Why no struct default constructors?

Sean Eskapp eatingstaples at gmail.com
Sat Feb 12 11:15:39 PST 2011


== Quote from Jonathan M Davis (jmdavisProg at gmx.com)'s article
> On Saturday 12 February 2011 10:48:04 Sean Eskapp wrote:
> > With the removal of scope classes, the only way of which I know to use RAII
> > objects is to use structs. This is fine, but structs aren't allowed default
> > constructors! Why is this?
> It's because they have to have an init property. _All_ types have an init
> property. It's what they're default initialized to. For bool, it's false. For
> integral types, it's 0. For floating point types, it's NAN. Etc. For classes,
> that's null, so they can have default constructors just fine. However, for
> structs, it must be what the struct's member variables are directly initialized
> to. If you could have an arbitrary default constructor, then you'd have the
> problem of it throwing exceptions as well as it trying to run functions which
> could only be run at runtime. The struct's init value must be known at compile
> time, and it must _always_ be the same. So, it can't involve any functions which
> would have to be run at runtime, and it can't involve anything that would result
> in differing values betwen runs of the default constructor.
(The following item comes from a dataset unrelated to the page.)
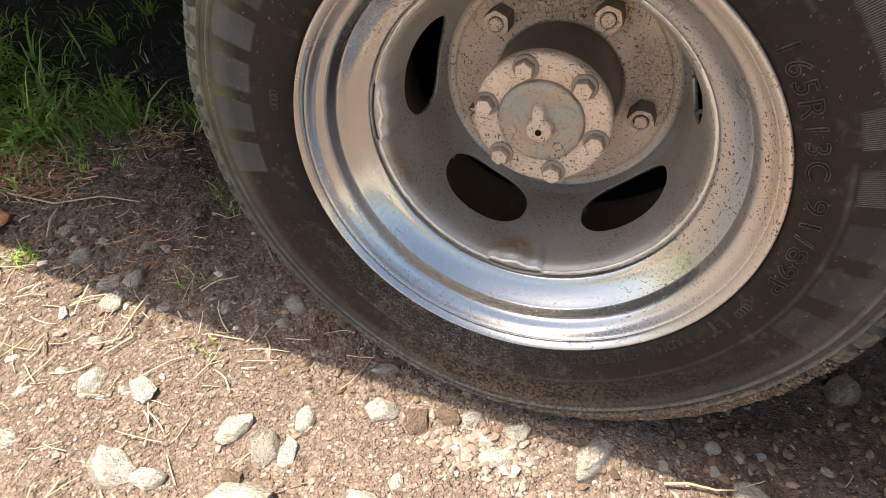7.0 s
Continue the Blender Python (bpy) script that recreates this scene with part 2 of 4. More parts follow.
def make_rim_paint():
    n = Nodes("silver_rim_paint", 0.3, 0.9)
    film, fine = n.noise(8, 2.5), n.noise(120, 4)
    dust = n.step(n.math("ADD", film, n.math("MULTIPLY", fine, 0.06)), 0.42, 0.74, 0.03, 0.20)
    place = n.t.nodes.new("ShaderNodeSeparateXYZ")
    n.put(place.inputs[0], n.co)
    # road dust, with the ground's tan reflection painted in above and behind, foot left bright
    reach = n.math("ADD", n.math("MULTIPLY", place.outputs[0], 0.6), n.math("MULTIPLY", place.outputs[2], 0.8))
    high = n.step(n.math("ADD", reach, n.math("MULTIPLY", film, 0.05)), -0.055, 0.095)
    dust = n.math("MULTIPLY", dust, n.math("ADD", 0.35, high))
    dust = n.math("ADD", dust, n.math("MULTIPLY", high, 0.36))
    # tan strongest on the outer band, where the ground's reflection is painted
    dust = n.math("MULTIPLY", dust, n.step(place.outputs[1], -0.071, -0.081, 0.42, 1.25))
    c = n.mix(dust, (0.505, 0.51, 0.52), (0.60, 0.44, 0.325))
    sp = n.math("MULTIPLY", specks(n, 0.95), n.math("ADD", 0.5, n.math("MULTIPLY", high, 0.5)))
    c = n.mix(sp, c, (0.08, 0.055, 0.04))
    rust = n.step(n.noise(22, 5), 0.70, 0.80, 0.0, 0.35)
    c = n.mix(rust, c, (0.34, 0.20, 0.11))
    n.bump(fine, 0.00003)
    rough = n.math("ADD", n.step(dust, 0.03, 0.55, 0.19, 0.50), n.math("MULTIPLY", sp, 0.4))
    metal = n.math("SUBTRACT", n.step(dust, 0.03, 0.65, 0.97, 0.45), n.math("MULTIPLY", sp, 0.5))
    return n.set(Base_Color=c, Roughness=rough, Metallic=metal)


def make_disc_paint():
    n = Nodes("grey_disc_paint", 0.45, 0.55)
    film, fine = n.noise(10, 5), n.noise(140, 4)
    c = n.mix(n.step(film, 0.35, 0.7), (0.42, 0.41, 0.395), (0.34, 0.30, 0.265))
    c = n.mix(specks(n, 0.7), c, (0.06, 0.045, 0.035))
    c = n.mix(n.step(n.noise(17, 5), 0.64, 0.74, 0.0, 0.6), c, (0.21, 0.13, 0.075))
    c = n.mix(n.math("MULTIPLY", n.attr("rust"), n.step(n.noise(60, 5), 0.35, 0.6)), c, (0.30, 0.16, 0.075))
    n.bump(fine, 0.0002)
    return n.set(Base_Color=c)


def make_hub_dust():
    n = Nodes("dusty_hub_metal", 0.85, 0.1)
    film, fine, lump = n.noise(14, 5), n.noise(160, 5), n.noise(55, 3)
    c = n.mix(n.step(film, 0.32, 0.68), (0.74, 0.575, 0.46), (0.60, 0.455, 0.355))
    c = n.mix(n.step(fine, 0.5, 0.7, 0.0, 0.35), c, (0.62, 0.54, 0.46))
    c = n.mix(specks(n, 0.9, 1.0, 0.6), c, (0.06, 0.042, 0.032))
    pits = n.voronoi(330)
    c = n.mix(n.math("MULTIPLY", n.step(pits, 0.12, 0.24, 0.5, 0.0), n.step(n.noise(26, 3), 0.45, 0.62)), c, (0.13, 0.10, 0.075))
    n.bump(lump, 0.003)
    n.bump(pits, 0.0009)
    n.bump(fine, 0.0006)
    return n.set(Base_Color=c)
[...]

> There has been some discussion of allowing structs to have limited default
> constructors, but they would still disallow most of the kinds of things that
> people would want to do with a default constructor. init _must_ be known at
> compile time. So, its value is taken from the value that a struct gets when all
> of its member variables have been directly initialized (or default initialized)
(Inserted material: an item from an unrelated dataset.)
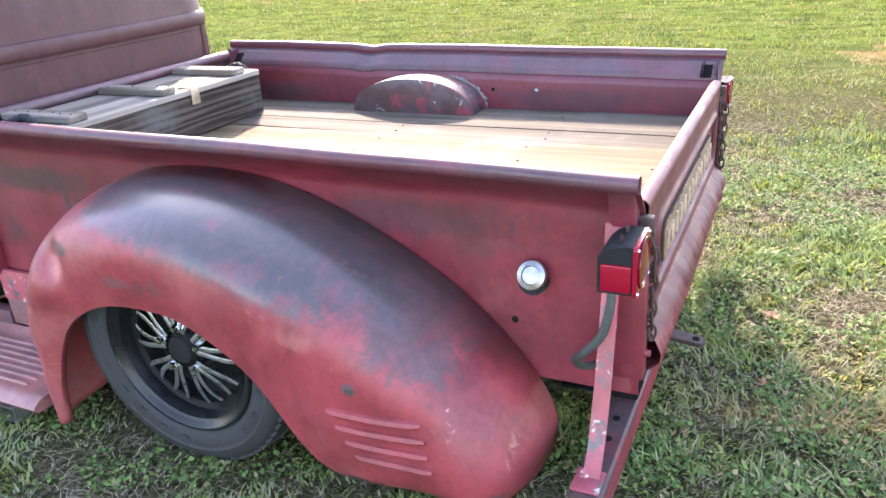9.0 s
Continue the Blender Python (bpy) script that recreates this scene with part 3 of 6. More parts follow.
def back_x(u, z, out=0.0):
    hit = skin.ray_cast(Vector((1.0, u, z)), Vector((-1, 0, 0)))
    return hit[0].x + out if hit[0] else -0.05


DOOR = [(-1.095, 0.36), (-0.335, 0.36), (-0.318, 0.7), (-0.310, 1.0), (-0.322, 1.25), (-0.36, 1.50), (-0.62, 1.550), (-0.88, 1.508), (-0.995, 1.43), (-1.112, 1.14)]
DOOR_R = [0.03, 0.02, 0.2, 0.2, 0.15, 0.11, 0.3, 0.14, 0.2, 0.2]
DOOR[0], DOOR[1] = (-1.112, 0.235), (-0.338, 0.222)
WINDOW = [(-0.962, 1.150), (-0.412, 1.142), (-0.415, 1.462), (-0.64, 1.474), (-0.828, 1.440)]
WINDOW_R = [0.05, 0.09, 0.075, 0.25, 0.13]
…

> and no constructor has been called.
> It _can_ be a bit annoying at times, but it's either that or allow undefined
> struct values, which would be a big problem and go against D's philosophy on
> default initialization.
> Since you can't have a default constructor, what you do instead is define a
> static opCall() function for the struct and use that. Then you construct a
> struct (with the name S in this case) like so:
> auto s = S();
> You're still stuck with the init state if you do
> S s;
> or if you're dealing with structs in an array and the like (since they're all
> default constructed to the struct's init property). But you can do RAII just
> fine. Personally, I _always_ use this syntax when declaring struct variables:
> auto S = S();
> So, the situation isn't exactly ideal, but we're kind of stuck, given the
> various constraints that we have to work with.
> - Jonathan M Davis

Alright, thanks for clearing that up!